What is it that makes Martinsville so different when it looks so similar to other short tracks?
"Every track is different. There aren't two racetracks out there that are the same. Everybody says that Atlanta, Texas, Charlotte - those places - are the same because they look the same from the sky. But they are so, so different. They say Chicago is the same as Kansas and (Las) Vegas, and those places are so different. California and Michigan, they are so different. I would say that probably the closest racetrack that I grew up racing on was San Bernardino, Calif. - it was Orange Show Speedway. That's closest to what Martinsville is. I only ran Legends cars there, so it's not a true telling. It was only a quarter-mile big. It's just a tough place because you're so hard on brakes, but your minimum speed there - everybody's is - the same, pretty much. Except, there are a couple of guys who will get a half-mile-an-hour faster through the center of the corner, and that is the difference between the pole speed and being dead-last. You're looking to find things that will make your car just that much faster there. You want to drive into the corner one foot deeper than that other guy. You want to step on the gas one foot sooner than that other guy, and you want to roll a half-mile-an-hour better than that other guy. That's why it's so finicky and so hard there because, everybody runs so tight, that any little thing you can find, it can help a lot."

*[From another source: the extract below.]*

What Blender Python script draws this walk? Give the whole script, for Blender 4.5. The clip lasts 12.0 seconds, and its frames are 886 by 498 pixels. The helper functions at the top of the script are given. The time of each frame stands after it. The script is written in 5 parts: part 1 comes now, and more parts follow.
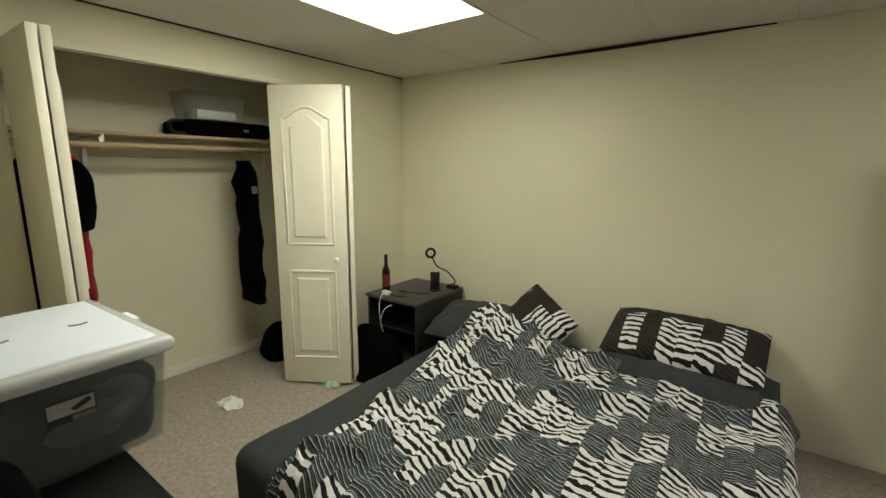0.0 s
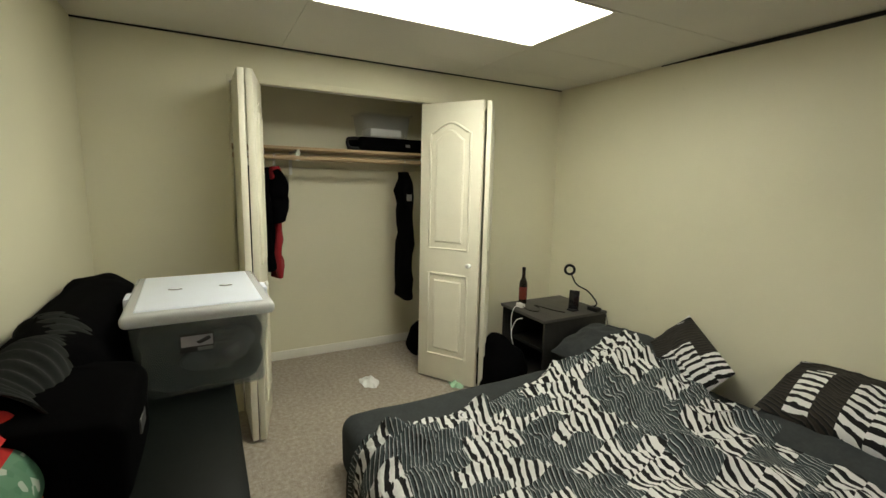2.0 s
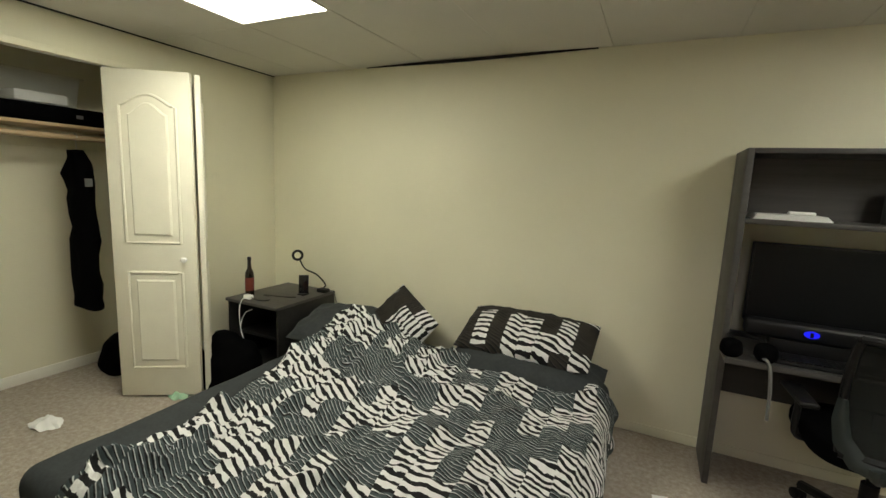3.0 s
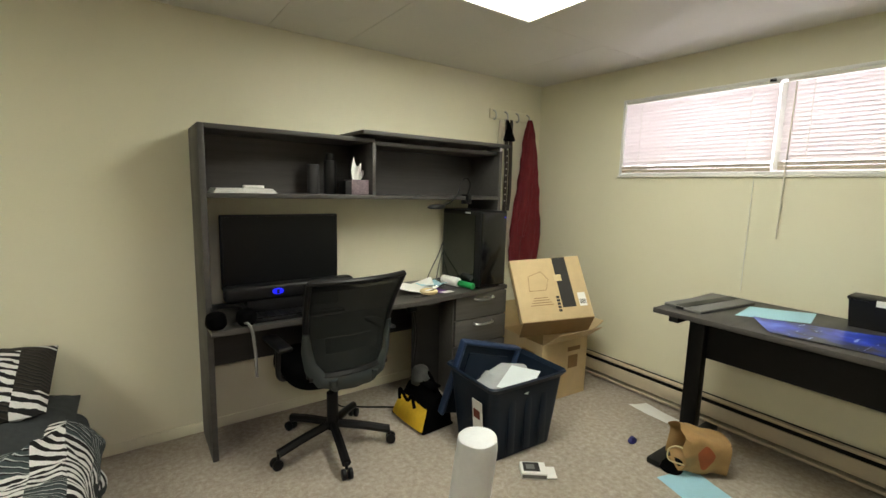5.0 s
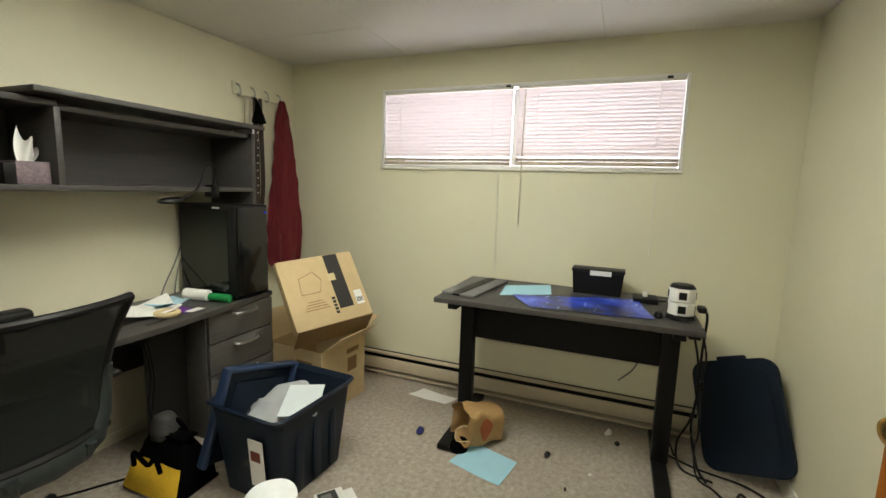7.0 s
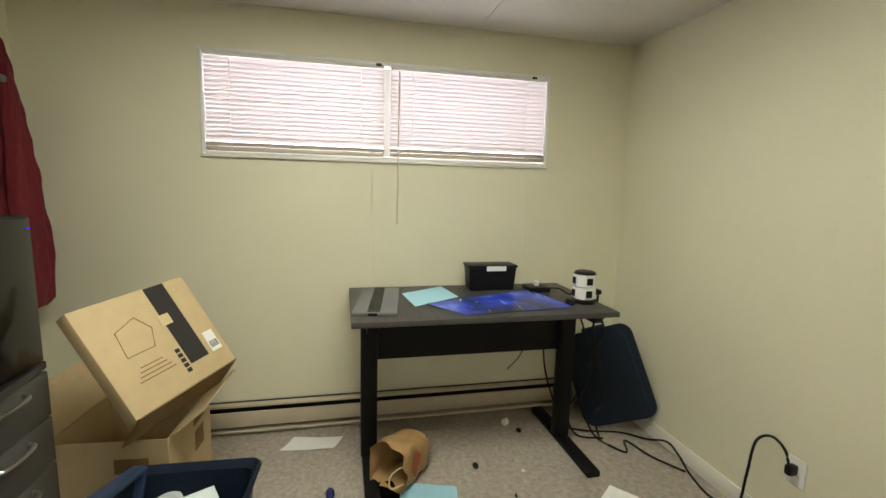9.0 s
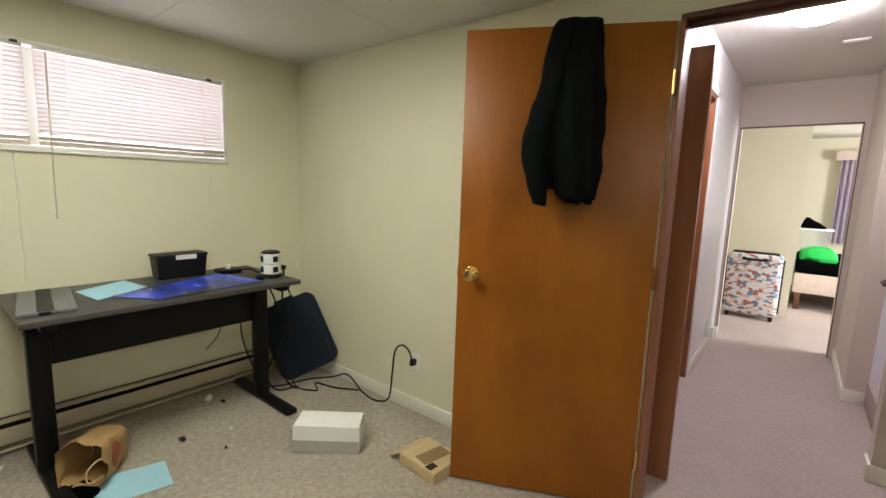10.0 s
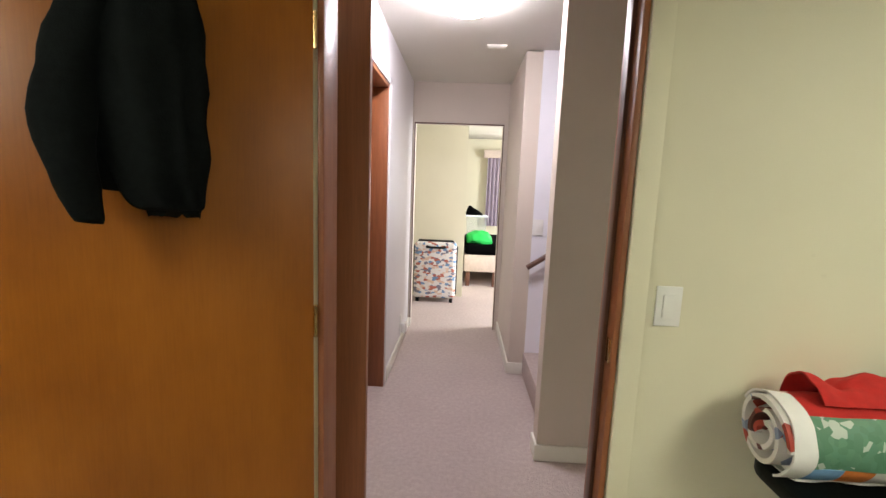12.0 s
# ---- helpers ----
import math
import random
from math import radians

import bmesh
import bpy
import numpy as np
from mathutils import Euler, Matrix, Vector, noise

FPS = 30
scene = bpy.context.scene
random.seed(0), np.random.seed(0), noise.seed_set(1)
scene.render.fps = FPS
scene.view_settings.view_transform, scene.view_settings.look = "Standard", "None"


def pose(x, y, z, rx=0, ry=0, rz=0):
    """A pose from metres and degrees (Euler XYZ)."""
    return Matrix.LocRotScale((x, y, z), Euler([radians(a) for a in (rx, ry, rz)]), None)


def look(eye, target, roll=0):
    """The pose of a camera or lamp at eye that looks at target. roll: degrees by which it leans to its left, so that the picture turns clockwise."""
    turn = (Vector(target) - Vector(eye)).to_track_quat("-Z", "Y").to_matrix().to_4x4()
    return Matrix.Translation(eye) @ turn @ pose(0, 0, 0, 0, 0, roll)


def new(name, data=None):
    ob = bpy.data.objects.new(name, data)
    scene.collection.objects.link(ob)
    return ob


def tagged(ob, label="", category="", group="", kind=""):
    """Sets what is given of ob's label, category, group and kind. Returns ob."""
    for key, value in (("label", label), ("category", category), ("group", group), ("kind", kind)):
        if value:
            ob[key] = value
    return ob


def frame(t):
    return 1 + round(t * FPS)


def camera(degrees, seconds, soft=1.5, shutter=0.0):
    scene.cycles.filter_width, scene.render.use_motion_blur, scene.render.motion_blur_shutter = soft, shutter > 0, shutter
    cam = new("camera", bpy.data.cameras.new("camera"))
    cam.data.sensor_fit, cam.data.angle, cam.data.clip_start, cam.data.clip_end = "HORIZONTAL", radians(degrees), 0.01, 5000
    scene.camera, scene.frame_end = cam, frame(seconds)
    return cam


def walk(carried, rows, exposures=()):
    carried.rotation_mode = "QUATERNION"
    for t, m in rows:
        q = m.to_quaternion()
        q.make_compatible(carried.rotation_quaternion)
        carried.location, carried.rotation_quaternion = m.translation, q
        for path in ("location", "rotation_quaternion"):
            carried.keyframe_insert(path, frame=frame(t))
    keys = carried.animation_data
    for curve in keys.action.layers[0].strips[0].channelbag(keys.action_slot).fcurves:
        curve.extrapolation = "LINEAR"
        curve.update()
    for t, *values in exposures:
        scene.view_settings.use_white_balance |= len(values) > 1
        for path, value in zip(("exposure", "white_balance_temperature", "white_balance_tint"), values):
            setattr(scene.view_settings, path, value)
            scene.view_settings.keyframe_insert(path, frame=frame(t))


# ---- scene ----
cam = camera(90.2, 12.0)
PATH = [
    (0, (1.353, 1.485, 1.513), (0.187, 3.068, 1.146), 0.4),
    (0.5, (1.473, 1.659, 1.495), (-0.076, 2.872, 1.135), 0.2),
    (1, (1.585, 1.747, 1.484), (-0.193, 2.597, 1.142), -0.2),
    (1.5, (1.659, 1.79, 1.473), (-0.177, 2.521, 1.167), -0.0),
    (2, (1.655, 1.789, 1.469), (-0.087, 2.725, 1.171), 1.3),
    (2.5, (1.621, 1.735, 1.469), (0.229, 3.137, 1.156), 2.5),
    (3, (1.67, 1.647, 1.439), (0.82, 3.433, 1.143), 2.5),
    (3.5, (1.792, 1.639, 1.388), (1.499, 3.599, 1.117), 1.6),
    (5.5, (1.725, 1.807, 1.39), (3.208, 3.121, 1.119), 1.9),
    (6, (1.715, 1.822, 1.378), (3.426, 2.824, 1.113), 2.1),
    (6.5, (1.736, 1.877, 1.371), (3.541, 2.696, 1.104), 2.1),
    (8.5, (2.229, 2.835, 1.394), (4.201, 2.989, 1.098), 1.6),
    (9, (2.129, 2.954, 1.369), (4.06, 2.514, 1.093), 1.5),
    (9.5, (1.868, 3.121, 1.384), (3.535, 2.053, 1.102), 1.4),
    (10, (1.627, 3.183, 1.389), (2.866, 1.637, 1.113), 2.0),
    (10.5, (1.499, 3.211, 1.38), (2.272, 1.386, 1.111), 2.1),
    (11, (1.494, 3.138, 1.386), (1.904, 1.199, 1.114), 2.5),
    (11.5, (1.576, 2.842, 1.391), (1.805, 0.874, 1.117), 2.5),
    (12, (1.665, 2.444, 1.434), (1.743, 0.464, 1.157), 2.2),
]
EXPOSURES = [(0.0, 0.0), (2.5, 0.05), (3.6, 0.3), (5.4, 0.46), (6.7, 0.36), (8.3, 0.34), (9.5, 0.34), (10.5, 0.52), (11.2, 0.62), (12.0, 0.56)]
walk(cam, [(t, look(eye, target, roll)) for t, eye, target, roll in PATH], EXPOSURES)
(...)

How do you approach Martinsville since track position is so important there?
"It's just a short racetrack and you've got to try to have a good car. But it's hard to have a good car there with the field as tight as it is. Qualifying up front seems to help out a little bit. We know who the guys are who are going to be tough there. Really, there's nothing that you can change about that racetrack to stay out of trouble. Basically, you can be leading the race and have a wreck in front of you while you are trying to lap some guys and that could be it."